A whole other world exists underground, and Barry Wood, CEO of Ontario Excavac Inc. (www.ontarioexcavac.ca), specialists in hydro-excavation, knows this better than anyone. “There’s all kinds of infrastructure underground. If you could see all of it, you’d be shaking your head.” That’s where Mississauga-based Ontario Excavac Inc. comes in. Established in 1996 and serving several regions within South-Central Ontario, it is not your typical excavation company. Wood explains that while traditional excavation services use backhoes and other types of mechanical digging, hydro-excavation uses high-pressure water and vacuum suction to dig, which is much safer when underground infrastructure is encountered. Hydro-excavation is also more precise, which is beneficial in urban settings because less ground is disturbed.
Hydro-excavation allows for what is called ‘keyhole repairs’ to be made. Explains Wood, “the hydro-excavation industry provides a really vital service, mainly focusing on safety, but also precision; we can dig very precise holes, called keyholes, as small as one foot wide. Where a backhoe might make a fairly large opening, we can very precisely and safely dig to locate underground infrastructure.”
As underground mapping proved to be dated and inaccurate, there became an increased need for digging that focused on safety and hydro-excavation is responding to that need. Wood says the benefits of hydro-excavation go beyond precision: “By digging a keyhole, we can do repairs on that buried utility infrastructure without destroying the surrounding landscape. There are no unsightly piles of debris, so it is very easy to repair and then restore that site to its original state.”
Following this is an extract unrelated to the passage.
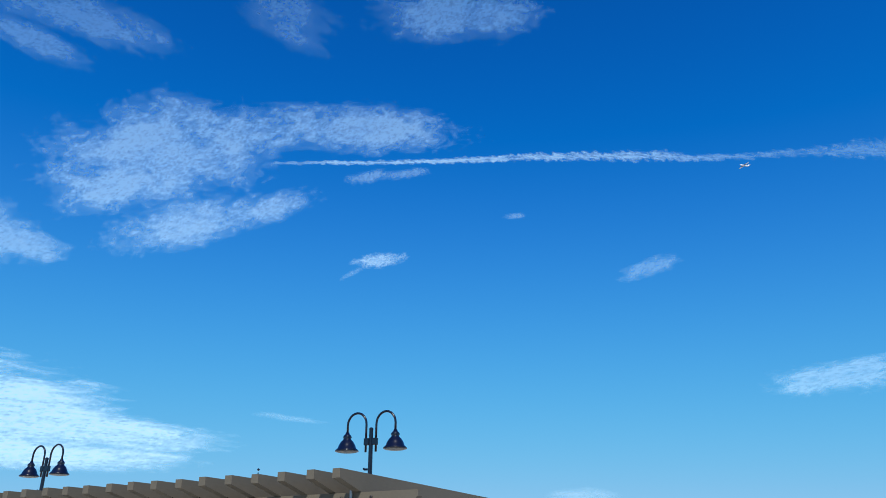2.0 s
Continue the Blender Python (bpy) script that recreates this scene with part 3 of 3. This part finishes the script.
shaped_tree(pose(13.6, 27.7, 0, 0, 0, -24), [(dx * 2, 1.6 + 2 * (z - 1.6), r * 2, n_ * 2, k_) for dx, z, r, n_, k_ in ((0.3, 2.40, 0.09, 22, 0.1), (0.22, 2.22, 0.11, 34, 0.1), (-0.05, 2.30, 0.08, 14, 0.1), (-0.02, 2.12, 0.12, 26, 0.2), (-0.24, 2.12, 0.10, 22, 0.1), (0.12, 2.0, 0.16, 60, 0.2), (-0.12, 1.85, 0.25, 120, 0.2), (0.1, 1.6, 0.35, 260, 0.3))], 2.2, 9, "small sparse sapling, thin twigs with few leaves", 0.085, 0.05)

# ---- white building beyond ----
WB = pose(71.4, 56.2, 0, 0, 0, math.degrees(math.atan2(43.4, 33.6)))  # x along the windowed front, y to its left
hall = thing("white_building", WB, "two-storey cream building with white roof and black-framed windows", "building")
EZ, WL, WD = 6.0, 54.0, 18.0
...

Ontario Excavac Inc. started with work on water and utility services, fixing water curb stop shut-offs, which are used to turn water on and off for residential homes. When they malfunction, it is necessary to dig down to reach the home service line or into the water main to perform the repair. Using the hydro-excavation keyhole approach to fixing the shut-off made the process more precise, fast and safe. Cost savings also flowed as a benefit of using hydro-excavation. From this, they moved on to providing services for city service departments and then ten years ago, a major gas distribution company. This gas distributor was one of the first to use hydro-excavation for its utilities. “They liked the work that we provided. What set us apart was our responsiveness, our professionalism, our concern for safety and the quality of the people we hire. It wasn’t very long before this gas distributor decided to use us exclusively.” Wood says.
Although Ontario Excavac Inc. works primarily with businesses and government, they will respond to any call when needed. Despite the efforts of Ontario One Call, the ‘call before you dig’ service that receives excavation locate requests and identifies underground infrastructure, mistakes still happen that can result in a natural gas line being hit. “People might dig up their driveways to re-asphalt them for example, only to find out the gas line is closer to the surface than they thought,” Wood explains.
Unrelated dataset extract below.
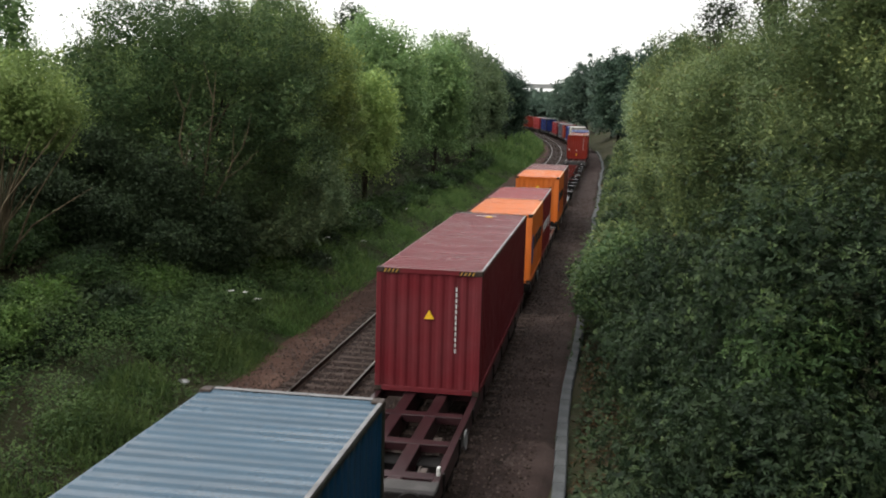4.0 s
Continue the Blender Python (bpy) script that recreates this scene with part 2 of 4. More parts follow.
def ground_z(s, lat):
    """Height of the cutting's ground across the line."""
    bed = -0.30
    wob = 0.35 * noise.noise((s * 0.09, lat * 0.12, 3.1)) + 0.12 * noise.noise((s * 0.5, lat * 0.5, 7.7))
    if lat < -5.3:
        d = -5.3 - lat
        z = bed + min(d, 1.6) * 0.10 + max(0.0, min(d - 1.2, 9.0)) * 0.36
        return z + wob * min(1.0, d / 2)
    if lat > 3.5:
        d = lat - 3.5
        return bed + 0.05 + min(d, 8.0) * 0.42 + wob * min(1.0, d / 2)
    return bed


def spread(lo, hi, step, far, growth=1.6):
    """Even steps from lo to hi, then ever wider ones out to far on both sides."""
    mid = list(np.arange(lo, hi + 1e-6, step))
    out, d = [], step
    x = hi
    while x < far:
        d *= growth
        x += d
        out.append(min(x, far))
    left, d, x = [], step, lo
    while x > -min(far, 600):
        d *= growth
        x -= d
        left.append(max(x, -min(far, 600)))
    return left[::-1] + mid + out


def build_ground():
    lats = spread(-18, 16, 0.8, 3000)
    ss = [-400, -200, -100, -50, -20] + list(np.arange(-5, 130, 2.0)) + list(np.arange(130, 430, 8.0)) + [430, 480, 560, 700, 900, 1300, 2000, 3200]
    bm = bmesh.new()
    grid = []
    for s in ss:
        row = []
        for lat in lats:
            x, y, _ = line(s, lat)
            row.append(bm.verts.new((x, y, ground_z(s, lat))))
        grid.append(row)
    for a, b in zip(grid, grid[1:]):
        for i in range(len(lats) - 1):
            bm.faces.new((a[i], a[i + 1], b[i + 1], b[i])).smooth = True
    g = part("ground", bm, EARTH)
    tagged(g, "dark earth and litter of a railway cutting under grass and scrub", "ground", kind="structure")


def ribbon(name, lat0, lat1, z0, crown, material, s0, s1, step, slope=0.4):
    """A raised bed along the line with sloping shoulders and an uneven surface."""
    bm = bmesh.new()
    prof = [(lat0 - slope, z0 - 0.25), (lat0, z0)] + [(lat0 + (lat1 - lat0) * k / 12, z0 + crown) for k in range(1, 12)] + [(lat1, z0), (lat1 + slope, z0 - 0.25)]
    rows = []
    for s in np.arange(s0, s1 + 1e-6, step):
        row = []
        for i, (lat, z) in enumerate(prof):
            w = 0.025 * noise.noise((s * 1.3, lat * 1.7, 1.0)) if 0 < i < len(prof) - 1 else 0
            lt = lat + (0.25 * noise.noise((s * 0.35, lat, 5.0)) if i in (0, 1, len(prof) - 2, len(prof) - 1) else 0)
            x, y, _ = line(s, lt)
            row.append(bm.verts.new((x, y, z + w)))
        rows.append(row)
    for a, b in zip(rows, rows[1:]):
        for i in range(len(prof) - 1):
            bm.faces.new((a[i], a[i + 1], b[i + 1], b[i])).smooth = True
    return part(name, bm, material)


def build_rail(track, lat):
    """One rail: foot, web and bright head, swept along the line."""
    foot = [(-0.07, -0.159), (0.07, -0.159), (0.07, -0.147), (0.012, -0.13), (0.012, -0.045), (0.036, -0.035), (0.036, -0.004), (-0.036, -0.004), (-0.036, -0.035), (-0.012, -0.045), (-0.012, -0.13), (-0.07, -0.147)]
    top = [(-0.03, -0.006), (0.03, -0.006), (0.027, 0.0), (-0.027, 0.0)]
    stops = [-120, -60, -20] + list(np.arange(0, 128, 8.0)) + list(np.arange(128, 436, 4.0)) + [520]
    rail = None
    for prof, material in ((foot, RAIL_SIDE), (top, RAIL_TOP)):
        bm = bmesh.new()
        rings = []
        for s in stops:
            ring = []
            for dx, dz in prof:
                x, y, _ = line(s, lat + dx)
                ring.append(bm.verts.new((x, y, dz)))
            rings.append(ring)
        n = len(prof)
        for a, b in zip(rings, rings[1:]):
            for k in range(n):
                bm.faces.new((a[k], a[(k + 1) % n], b[(k + 1) % n], b[k]))
        bmesh.ops.recalc_face_normals(bm, faces=bm.faces[:])
        if rail is None:
            rail = part("rail", bm, material, track, "rusty sides")
        else:
            part("rail_head", bm, material, rail, "bright worn steel running surface")


def build_tracks():
    bed = ribbon("ballast_bed", -5.15, 2.75, -0.2, 0.03, BALLAST, -120, 520, 1.5)
    tagged(bed, "brown stone ballast under two railway tracks", "ballast", kind="structure")
    for name, a, c in (("cess_far", -6.1, -4.75), ("cess_near", 1.35, 2.85)):
        tagged(ribbon(name, a, c, -0.16, 0.0, CESS if a < 0 else CESS_GREY, -12, 200, 1.0, 0.3), "reddish brown ballast shoulder beside the track", "ballast", kind="structure")
    for name, lat in (("track_near", 0.0), ("track_far", -APART)):
        t = tagged(new(name), "railway track with worn rails on brown sleepers", "railway track", kind="structure")
        for side in (-0.7525, 0.7525):
            build_rail(t, lat + side)
        bm = bmesh.new()
        box(bm, -1.28, 1.28, -0.13, 0.13, -0.24, -0.155, 0.012)
        for sx in (-0.7525, 0.7525):
            box(bm, sx - 0.16, sx + 0.16, -0.09, 0.09, -0.155, -0.145)
            for e in (-0.1, 0.1):
                box(bm, sx + e - 0.03, sx + e + 0.03, -0.05, 0.05, -0.145, -0.11)
        mesh = link_mesh("sleeper", bm, SLEEPER)
        s = 10.0
        rest = []
        count = 0
        while s < 430:
            x, y, a = line(s, lat)
            jit = random.uniform(-0.02, 0.02)
            if count < 150:
                shared("sleeper", mesh, t, pose(x + jit, y, random.uniform(-0.008, 0.004), 0, 0, math.degrees(a) + random.uniform(-0.5, 0.5)))
            else:
                rest.append((x, y, a))
            count += 1
            s += 0.66
        bm = bmesh.new()
        for x, y, a in rest:
            bmesh.ops.create_cube(bm, size=1.0, matrix=pose(x, y, -0.198, 0, 0, math.degrees(a)) @ Matrix.Diagonal((2.56, 0.26, 0.085, 1)))
        tagged(part("sleepers", bm, SLEEPER, t), kind="stuff")
    # loose stones on the bed
    rng = np.random.default_rng(4)
    n = 36000
    s = 12 + 75 * rng.random(n) ** 1.5
    lat = rng.uniform(-5.9, 2.6, n)
    size = rng.uniform(0.022, 0.055, n)
    base = np.array([[-1, 0, -0.3], [0, -1, -0.3], [1, 0, -0.3], [0, 1, -0.3], [0.1, 0.1, 0.8]])
    ang = rng.uniform(0, math.tau, n)
    co = base[None] * rng.uniform(0.6, 1.2, (n, 5, 3)) * size[:, None, None]
    c, d = np.cos(ang)[:, None], np.sin(ang)[:, None]
    co = np.stack([co[..., 0] * c - co[..., 1] * d + lat[:, None], co[..., 0] * d + co[..., 1] * c + s[:, None], co[..., 2] - 0.15], -1)
    faces = np.array([[0, 1, 4], [1, 2, 4], [2, 3, 4], [3, 0, 4]])
    idx = (faces[None] + (np.arange(n) * 5)[:, None, None]).reshape(-1, 3)
    me = bpy.data.meshes.new("ballast_stones")
    me.from_pydata(co.reshape(-1, 3).tolist(), [], idx.tolist())
    me.materials.append(STONE)
    tagged(new("ballast_stones", me), "loose brown ballast stones between the sleepers", "stones", kind="stuff")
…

The cold weather also causes problems, as seen last winter when Ontario Excavac Inc. responded to a number of incidents with hydro pole fires due to salt build-up causing shorting.
As pioneers in the field, it seems only right that Ontario Excavac Inc. is one of the founding members of the HydroVac Alliance of Ontario, known as HVAO. Wood also served as the first Chairperson of the HVAO. Wood explains how it came to be: “a group of us were talking about a year and a half ago at the Ontario Regional Common Ground Alliance. ORCGA is a consortium of utility owners, engineering firms, excavators and other interested stakeholders. The organization was formed in the summer of 2014 initially to respond to the 2014 provincial budget announcements that could seriously negatively impact the sector. The HVAO is also looking at being a best-practices advocate for this young industry with a view to foster a strong industry safety record of working on buried underground infrastructure.”
WHAT IS NEXT?
Woods says expanding the business beyond its current geographical reach is a consideration, but the primary focus is regional. They are considering growth through acquisitions or joint ventures with ancillary business services. The immediate focus is on dealing with the soil they remove when called to a job. “We have our fleet of vehicles out there every day and as we’re doing our hydro-excavations, we end up collecting soil mixed with some water in the debris tanks. 99% of the time the soil is benign because it’s soil from somebody’s front yard, but we have to dispose of it every day. We’re looking at what we can do about that part of our business. Whether we do it through acquisition or through a joint venture with another party, it’s an active area that I’m looking at right now with what we’re going to do. We see it as being another important piece in our business.”
Ontario Excavac Inc. operates around the clock, every day of the year. With a staff of 80 people and growing, Wood sees good things in the future. “We’re not the cheapest hydro-excavator in town; we don’t pretend to be. We like to think we’re among the best, if not the best, so as a result of that we don’t have the lowest price.” Wood is proud of Ontario Excavac Inc.’s responsiveness, safety record, and of the committed and competent people they have. As underground infrastructure grows older, he sees an increasing need for hydro-excavation, lending growth to a dynamic industry.